→ To be done: In the following material, identify every line holding the string "parts" and return it.

→ Data block:
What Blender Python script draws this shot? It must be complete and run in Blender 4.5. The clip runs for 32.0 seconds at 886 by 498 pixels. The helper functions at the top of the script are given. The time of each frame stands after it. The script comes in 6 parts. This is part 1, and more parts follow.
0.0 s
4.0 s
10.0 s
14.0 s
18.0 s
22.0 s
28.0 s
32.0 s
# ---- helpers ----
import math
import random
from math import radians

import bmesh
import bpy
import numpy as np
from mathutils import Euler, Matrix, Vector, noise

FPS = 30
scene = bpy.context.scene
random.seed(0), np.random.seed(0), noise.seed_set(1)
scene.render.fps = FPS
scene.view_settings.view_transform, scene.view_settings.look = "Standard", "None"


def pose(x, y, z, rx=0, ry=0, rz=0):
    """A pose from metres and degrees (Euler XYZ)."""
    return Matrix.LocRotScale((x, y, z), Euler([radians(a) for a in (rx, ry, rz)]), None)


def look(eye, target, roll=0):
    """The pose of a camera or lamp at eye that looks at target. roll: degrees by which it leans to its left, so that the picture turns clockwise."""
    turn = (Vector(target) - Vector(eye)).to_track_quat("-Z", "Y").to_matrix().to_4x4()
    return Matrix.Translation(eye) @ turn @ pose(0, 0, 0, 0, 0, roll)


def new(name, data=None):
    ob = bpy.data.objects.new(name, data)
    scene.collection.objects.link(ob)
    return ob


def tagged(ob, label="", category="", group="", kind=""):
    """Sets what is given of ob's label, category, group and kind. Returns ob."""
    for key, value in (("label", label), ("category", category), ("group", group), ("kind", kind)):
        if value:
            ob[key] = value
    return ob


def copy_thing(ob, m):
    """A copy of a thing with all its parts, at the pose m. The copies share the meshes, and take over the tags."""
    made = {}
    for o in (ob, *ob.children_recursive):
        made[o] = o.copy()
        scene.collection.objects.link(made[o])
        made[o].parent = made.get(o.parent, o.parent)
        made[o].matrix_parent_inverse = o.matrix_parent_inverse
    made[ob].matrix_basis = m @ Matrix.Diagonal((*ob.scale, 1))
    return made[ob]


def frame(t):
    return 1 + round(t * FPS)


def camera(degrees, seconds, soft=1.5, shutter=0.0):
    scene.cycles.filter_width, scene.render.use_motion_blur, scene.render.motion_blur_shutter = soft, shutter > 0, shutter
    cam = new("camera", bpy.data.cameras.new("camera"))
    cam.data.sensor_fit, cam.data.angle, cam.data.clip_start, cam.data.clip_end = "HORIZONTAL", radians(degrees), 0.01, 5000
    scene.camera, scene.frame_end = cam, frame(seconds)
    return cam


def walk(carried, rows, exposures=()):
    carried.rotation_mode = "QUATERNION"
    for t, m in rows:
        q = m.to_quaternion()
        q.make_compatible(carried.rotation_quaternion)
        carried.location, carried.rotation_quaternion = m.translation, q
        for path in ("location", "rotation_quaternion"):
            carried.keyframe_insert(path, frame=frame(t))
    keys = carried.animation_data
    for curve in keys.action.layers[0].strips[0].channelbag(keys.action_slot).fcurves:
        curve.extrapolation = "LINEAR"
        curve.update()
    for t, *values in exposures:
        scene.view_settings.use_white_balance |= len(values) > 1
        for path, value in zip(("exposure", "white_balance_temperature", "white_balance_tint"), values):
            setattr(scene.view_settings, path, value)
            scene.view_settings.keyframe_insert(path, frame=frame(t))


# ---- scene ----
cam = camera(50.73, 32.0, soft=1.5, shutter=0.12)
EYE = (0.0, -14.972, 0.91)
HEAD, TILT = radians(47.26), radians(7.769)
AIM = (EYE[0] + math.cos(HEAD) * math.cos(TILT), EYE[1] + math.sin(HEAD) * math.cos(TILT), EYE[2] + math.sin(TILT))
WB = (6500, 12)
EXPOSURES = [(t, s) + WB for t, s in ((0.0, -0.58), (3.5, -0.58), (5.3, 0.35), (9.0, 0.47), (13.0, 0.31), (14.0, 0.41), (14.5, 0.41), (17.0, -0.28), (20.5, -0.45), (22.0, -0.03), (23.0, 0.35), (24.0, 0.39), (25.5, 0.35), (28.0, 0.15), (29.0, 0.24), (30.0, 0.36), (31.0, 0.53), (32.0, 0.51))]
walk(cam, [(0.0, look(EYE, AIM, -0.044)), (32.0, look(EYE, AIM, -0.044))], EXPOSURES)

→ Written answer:
What Blender Python script draws this shot? It must be complete and run in Blender 4.5. The clip runs for 32.0 seconds at 886 by 498 pixels. The helper functions at the top of the script are given. The time of each frame stands after it. The script comes in 6 parts. This is part 1, and more parts follow.
    """A copy of a thing with all its parts, at the pose m. The copies share the meshes, and take over the tags."""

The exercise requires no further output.